Some might say that little can be done about this. The market is noisy, they say with a shrug. What can you do? But actually, there’s a pretty simple answer. If it’s hard to tell two algorithms apart due to small sample size and noisy outcomes, we can stop looking at just outcomes and start looking at the algos themselves! If the algo designs were disclosed, we could actually compare the ways that they operate. And we could go even further and demand to compare the different scientific processes that led to the different algo designs! This is not a new idea in other domains. Every math teacher on the planet will recognize it as the “show your work” approach.

Interestingly, “show your work” is also a defense against cheating and copying, as it makes the copying much easier to identify. Hmm. So maybe transparency isn’t actually an enemy of monetization of innovation? Let’s take a moment to think through this last point. “If you publish your algos,” the typical wisdom goes, “people can copy them.” Well, yeah. But if you go further and publish your entire research processes, it becomes pretty easy to tell the legitimate thing from the copy. If you were an institutional client deciding which broker to use, would you want to go with the team that has a high quality scientific research process up and running and churning out innovations, or would you want to go with the team that waits for those innovations to be published and then copies them? Which do you think is more likely to perform better over the long run?
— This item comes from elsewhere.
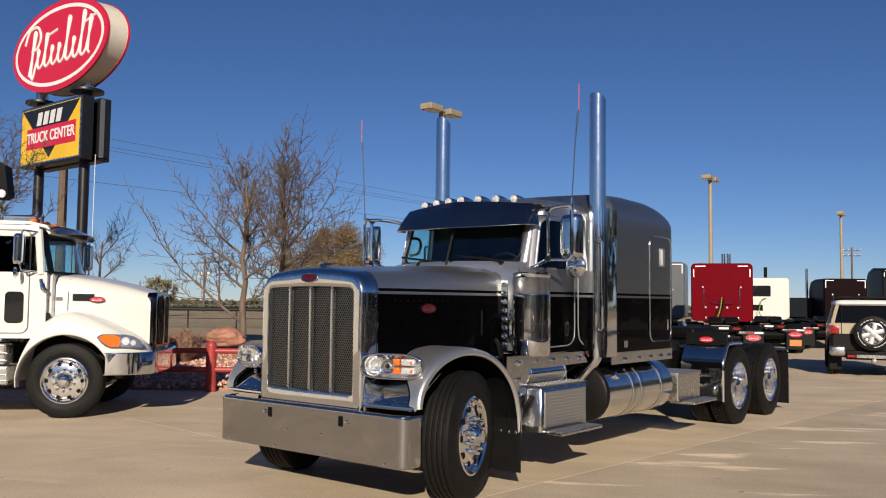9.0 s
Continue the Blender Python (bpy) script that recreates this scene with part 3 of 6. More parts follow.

Even in the cryptography community, where there is a widespread commitment to transparency of finished algorithm designs, I encountered a variety of opinions concerning the transparency of ideas that were not yet finished. Some people freely shared half-baked thoughts in the hopes that the wider community would take them up and help make them whole. Others horded them, afraid that exposure would lead to other researchers stealing and copying them before they could be finished. Stealing certainly happened from time to time, so this was a rational response, but there was also a deeper pattern. The people afraid of sharing ideas in progress tended to be the people who were most afraid that each good idea would be their last. The best scientists were often the most open. It was if they were saying, “steal this idea, if you dare. But everyone will know, and besides, I’ll just have a better one.”

In time, I hope institutional clients will begin to demand transparency of algorithms and research processes from their brokers, just like savvy consumers of cryptography do. But for that to become possible, they first need to be offered a choice of a transparent product that does not sacrifice performance. Providing this is Proof’s goal. Over the next few months, we will be releasing a thorough accounting of our initial trading algorithm, as well as the research process that lead to its design.

Who would be crazy enough to do that while everyone else still hides in the shadows, you ask? Sounds like a job for a cryptographer.

--

--